• **What is being asked**: Gather every line from the entries below that includes "helpers".

• **Raw records**:
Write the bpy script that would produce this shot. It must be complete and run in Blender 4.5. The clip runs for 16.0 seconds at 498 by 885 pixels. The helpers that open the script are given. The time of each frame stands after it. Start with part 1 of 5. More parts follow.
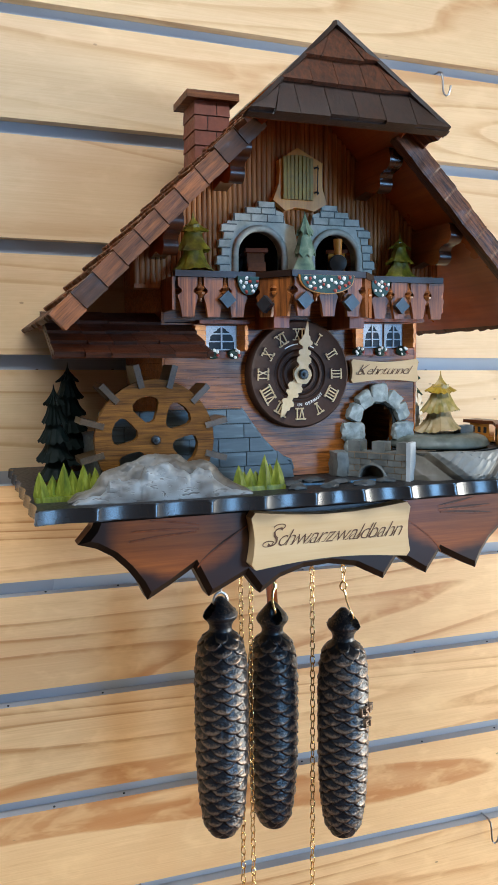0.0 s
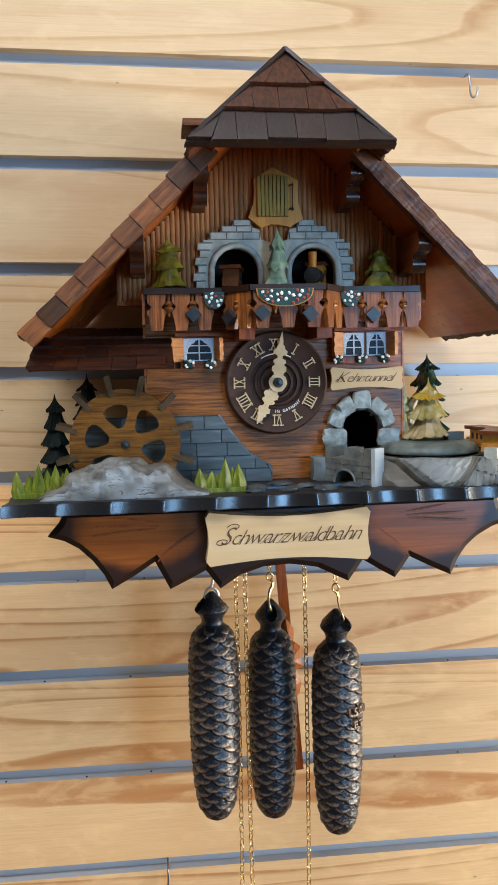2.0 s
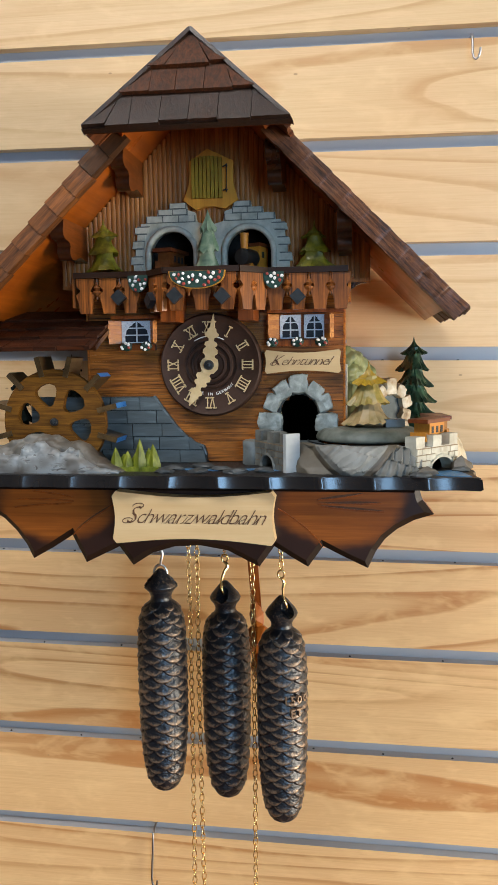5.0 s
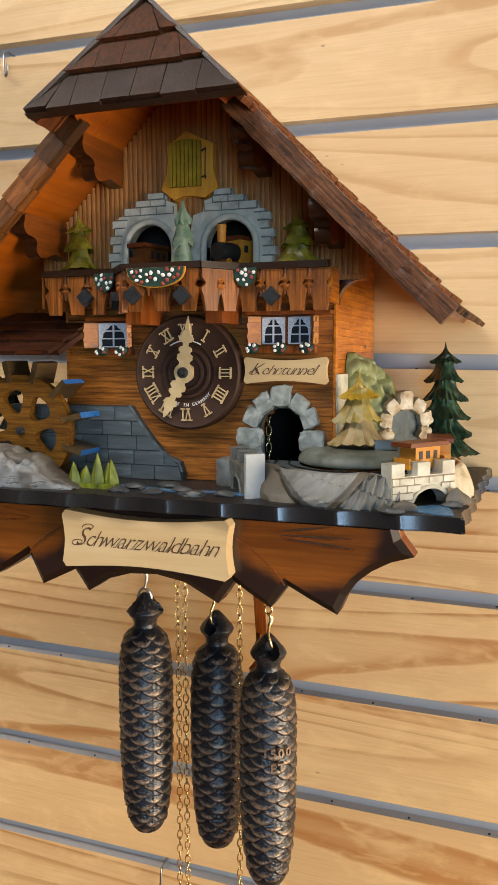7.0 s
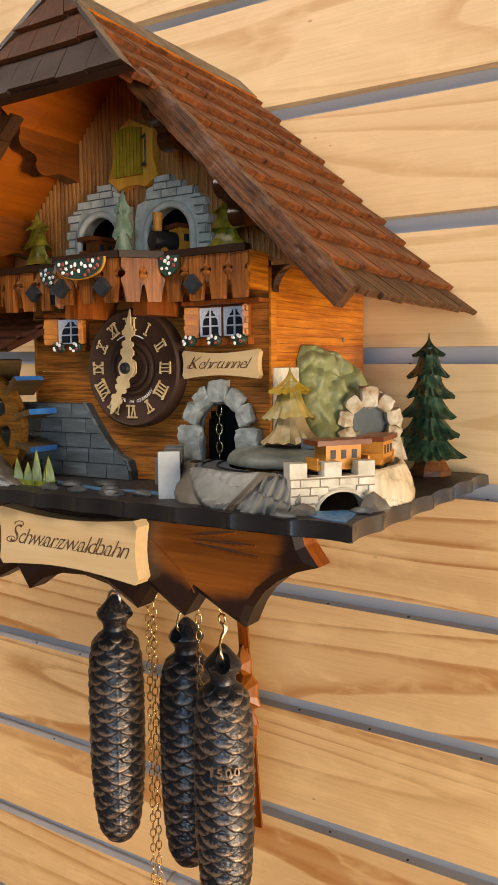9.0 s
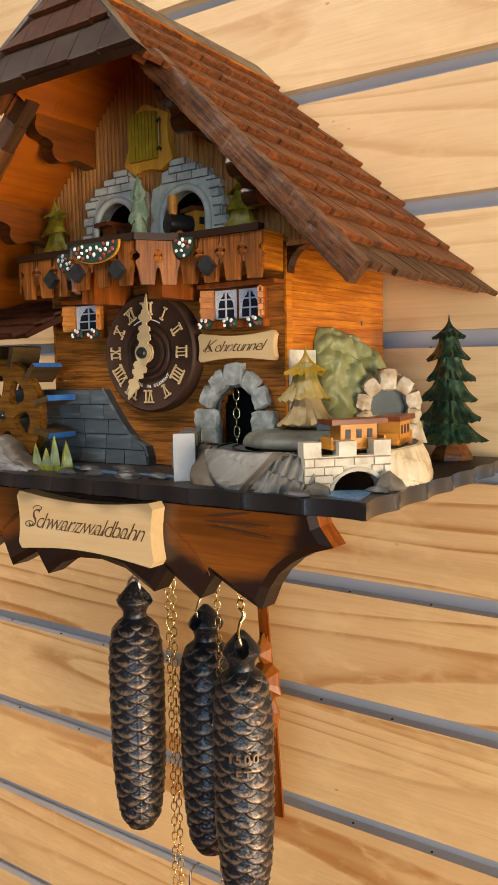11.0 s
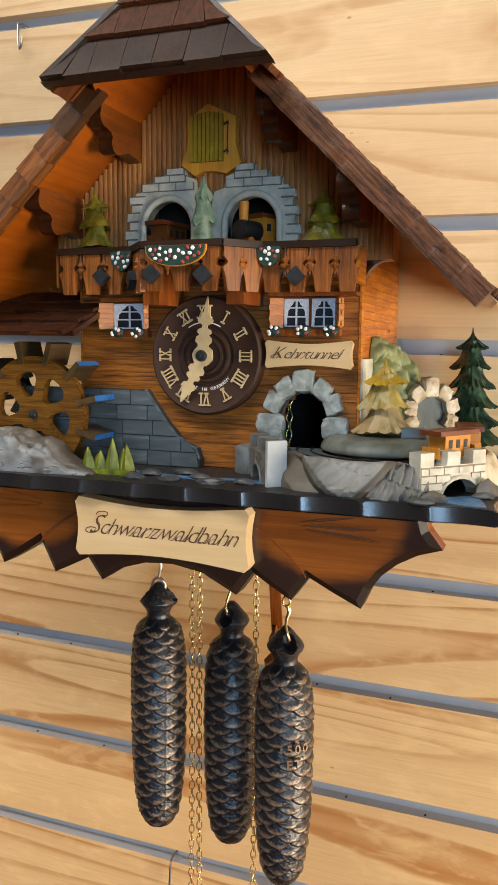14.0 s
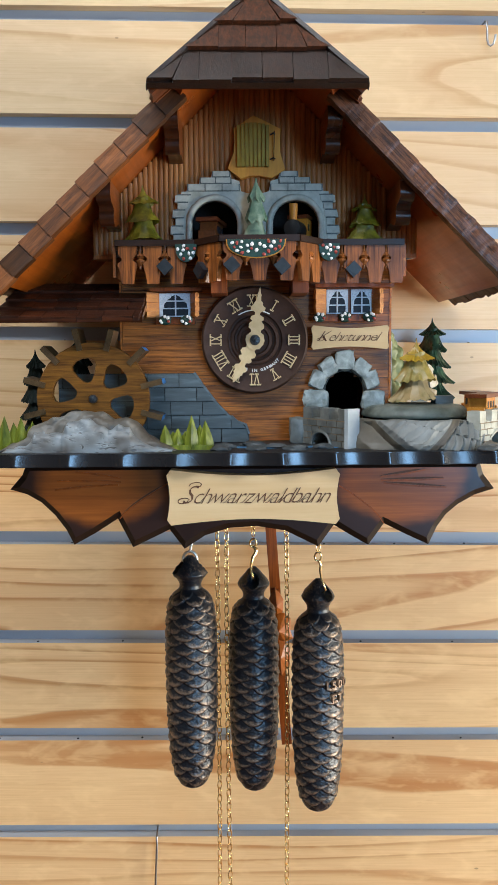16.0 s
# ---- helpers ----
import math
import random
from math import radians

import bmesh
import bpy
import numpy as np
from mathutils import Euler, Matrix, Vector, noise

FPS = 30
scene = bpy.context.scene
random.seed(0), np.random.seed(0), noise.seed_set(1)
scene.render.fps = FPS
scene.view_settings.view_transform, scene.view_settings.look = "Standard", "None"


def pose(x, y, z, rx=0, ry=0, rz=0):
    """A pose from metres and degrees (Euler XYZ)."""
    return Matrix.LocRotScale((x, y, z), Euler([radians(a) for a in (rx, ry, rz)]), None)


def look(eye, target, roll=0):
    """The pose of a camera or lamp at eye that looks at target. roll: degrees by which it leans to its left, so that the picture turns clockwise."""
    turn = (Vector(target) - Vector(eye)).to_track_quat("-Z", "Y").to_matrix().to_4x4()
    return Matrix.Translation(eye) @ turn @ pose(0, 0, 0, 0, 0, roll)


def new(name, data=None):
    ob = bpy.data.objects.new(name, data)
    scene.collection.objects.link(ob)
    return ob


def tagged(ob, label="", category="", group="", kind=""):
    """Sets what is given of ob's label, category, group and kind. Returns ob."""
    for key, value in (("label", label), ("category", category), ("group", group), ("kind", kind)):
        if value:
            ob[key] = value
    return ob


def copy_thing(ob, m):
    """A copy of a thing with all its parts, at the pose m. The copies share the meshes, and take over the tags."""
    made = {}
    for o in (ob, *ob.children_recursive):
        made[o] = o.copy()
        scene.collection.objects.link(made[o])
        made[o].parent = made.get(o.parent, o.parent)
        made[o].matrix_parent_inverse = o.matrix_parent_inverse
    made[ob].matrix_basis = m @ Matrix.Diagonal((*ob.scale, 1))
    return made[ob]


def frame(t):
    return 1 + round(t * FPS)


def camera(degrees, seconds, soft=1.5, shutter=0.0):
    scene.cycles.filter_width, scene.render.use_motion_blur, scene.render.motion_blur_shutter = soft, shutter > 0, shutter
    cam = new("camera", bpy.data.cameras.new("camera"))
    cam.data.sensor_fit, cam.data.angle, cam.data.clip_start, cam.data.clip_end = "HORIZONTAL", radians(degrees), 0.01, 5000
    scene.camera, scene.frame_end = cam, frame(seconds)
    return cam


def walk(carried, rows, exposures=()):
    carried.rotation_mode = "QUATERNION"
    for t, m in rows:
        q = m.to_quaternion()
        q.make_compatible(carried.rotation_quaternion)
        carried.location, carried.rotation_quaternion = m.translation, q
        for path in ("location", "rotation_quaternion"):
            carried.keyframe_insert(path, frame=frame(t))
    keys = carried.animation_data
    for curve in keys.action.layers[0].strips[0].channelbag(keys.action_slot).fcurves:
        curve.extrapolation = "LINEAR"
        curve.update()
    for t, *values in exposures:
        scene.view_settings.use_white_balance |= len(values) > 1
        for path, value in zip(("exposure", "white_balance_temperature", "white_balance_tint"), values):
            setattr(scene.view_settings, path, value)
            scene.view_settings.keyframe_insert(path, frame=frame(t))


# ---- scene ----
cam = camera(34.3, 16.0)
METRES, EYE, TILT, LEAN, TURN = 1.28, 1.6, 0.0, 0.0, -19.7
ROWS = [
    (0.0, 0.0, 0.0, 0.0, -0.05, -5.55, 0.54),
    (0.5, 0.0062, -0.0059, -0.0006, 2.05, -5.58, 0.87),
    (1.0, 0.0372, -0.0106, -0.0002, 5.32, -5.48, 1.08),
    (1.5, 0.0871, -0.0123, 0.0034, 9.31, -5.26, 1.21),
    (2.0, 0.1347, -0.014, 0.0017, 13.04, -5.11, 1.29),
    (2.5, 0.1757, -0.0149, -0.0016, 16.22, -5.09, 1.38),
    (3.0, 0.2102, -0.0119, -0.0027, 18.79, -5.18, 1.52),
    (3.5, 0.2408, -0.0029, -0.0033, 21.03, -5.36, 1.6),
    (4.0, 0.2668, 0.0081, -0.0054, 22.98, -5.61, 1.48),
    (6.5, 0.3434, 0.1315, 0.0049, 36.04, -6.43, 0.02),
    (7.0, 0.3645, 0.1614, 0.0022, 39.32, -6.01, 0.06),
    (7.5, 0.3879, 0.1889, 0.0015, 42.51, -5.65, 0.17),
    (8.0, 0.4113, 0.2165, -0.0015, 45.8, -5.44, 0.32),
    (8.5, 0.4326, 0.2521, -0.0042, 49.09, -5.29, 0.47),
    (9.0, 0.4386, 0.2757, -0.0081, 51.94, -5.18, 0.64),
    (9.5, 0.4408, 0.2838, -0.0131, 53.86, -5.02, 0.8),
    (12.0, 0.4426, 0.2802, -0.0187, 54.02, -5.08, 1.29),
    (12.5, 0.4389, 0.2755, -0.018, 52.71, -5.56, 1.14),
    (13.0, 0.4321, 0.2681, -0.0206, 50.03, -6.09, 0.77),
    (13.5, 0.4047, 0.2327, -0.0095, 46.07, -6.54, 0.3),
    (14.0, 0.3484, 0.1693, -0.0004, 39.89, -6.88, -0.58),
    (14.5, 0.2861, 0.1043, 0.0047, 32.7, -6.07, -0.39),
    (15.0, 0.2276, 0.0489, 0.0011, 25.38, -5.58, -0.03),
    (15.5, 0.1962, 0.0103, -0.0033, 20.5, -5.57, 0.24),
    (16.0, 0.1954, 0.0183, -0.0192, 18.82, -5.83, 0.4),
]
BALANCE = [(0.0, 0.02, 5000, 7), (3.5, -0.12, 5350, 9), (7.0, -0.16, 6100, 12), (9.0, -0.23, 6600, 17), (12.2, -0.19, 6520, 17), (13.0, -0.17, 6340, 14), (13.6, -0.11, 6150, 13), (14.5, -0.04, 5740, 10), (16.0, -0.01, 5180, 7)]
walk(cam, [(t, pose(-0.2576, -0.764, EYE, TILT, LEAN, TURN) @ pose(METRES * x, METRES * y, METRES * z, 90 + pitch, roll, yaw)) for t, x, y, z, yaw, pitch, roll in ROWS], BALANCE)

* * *

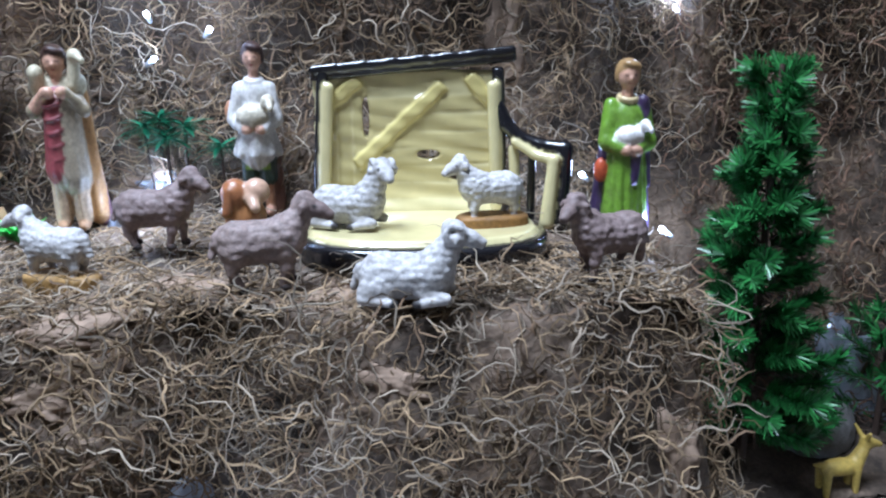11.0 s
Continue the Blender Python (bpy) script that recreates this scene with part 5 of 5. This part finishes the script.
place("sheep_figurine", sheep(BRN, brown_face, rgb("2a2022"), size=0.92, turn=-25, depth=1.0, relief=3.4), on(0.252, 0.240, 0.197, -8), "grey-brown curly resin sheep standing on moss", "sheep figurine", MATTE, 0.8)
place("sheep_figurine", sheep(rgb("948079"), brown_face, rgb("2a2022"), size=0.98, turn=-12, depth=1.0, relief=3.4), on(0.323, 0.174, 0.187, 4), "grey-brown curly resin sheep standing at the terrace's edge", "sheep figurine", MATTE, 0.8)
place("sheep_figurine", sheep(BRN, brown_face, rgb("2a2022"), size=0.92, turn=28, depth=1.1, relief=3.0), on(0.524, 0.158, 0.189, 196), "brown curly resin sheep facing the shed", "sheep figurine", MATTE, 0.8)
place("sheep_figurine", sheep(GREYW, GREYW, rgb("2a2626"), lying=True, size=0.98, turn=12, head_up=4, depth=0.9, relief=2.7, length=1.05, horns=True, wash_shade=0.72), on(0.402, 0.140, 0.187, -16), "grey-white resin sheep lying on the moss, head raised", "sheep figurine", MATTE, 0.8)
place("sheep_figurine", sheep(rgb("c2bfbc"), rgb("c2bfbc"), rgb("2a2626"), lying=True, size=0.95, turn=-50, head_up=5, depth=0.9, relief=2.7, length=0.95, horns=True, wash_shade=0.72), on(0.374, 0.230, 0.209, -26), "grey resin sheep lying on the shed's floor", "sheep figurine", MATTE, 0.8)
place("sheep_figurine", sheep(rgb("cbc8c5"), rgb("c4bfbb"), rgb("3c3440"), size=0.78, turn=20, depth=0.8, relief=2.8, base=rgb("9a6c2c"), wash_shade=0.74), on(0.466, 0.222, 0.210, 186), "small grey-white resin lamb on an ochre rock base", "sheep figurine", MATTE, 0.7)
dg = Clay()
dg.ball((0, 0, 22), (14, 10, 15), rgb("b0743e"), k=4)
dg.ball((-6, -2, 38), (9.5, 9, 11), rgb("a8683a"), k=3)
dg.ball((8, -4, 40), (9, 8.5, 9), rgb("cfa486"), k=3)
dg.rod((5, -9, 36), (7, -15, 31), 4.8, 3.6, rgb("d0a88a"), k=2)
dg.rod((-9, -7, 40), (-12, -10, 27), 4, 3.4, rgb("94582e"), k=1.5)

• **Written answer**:
Write the bpy script that would produce this shot. It must be complete and run in Blender 4.5. The clip runs for 16.0 seconds at 498 by 885 pixels. The helpers that open the script are given. The time of each frame stands after it. Start with part 1 of 5. More parts follow.
# ---- helpers ----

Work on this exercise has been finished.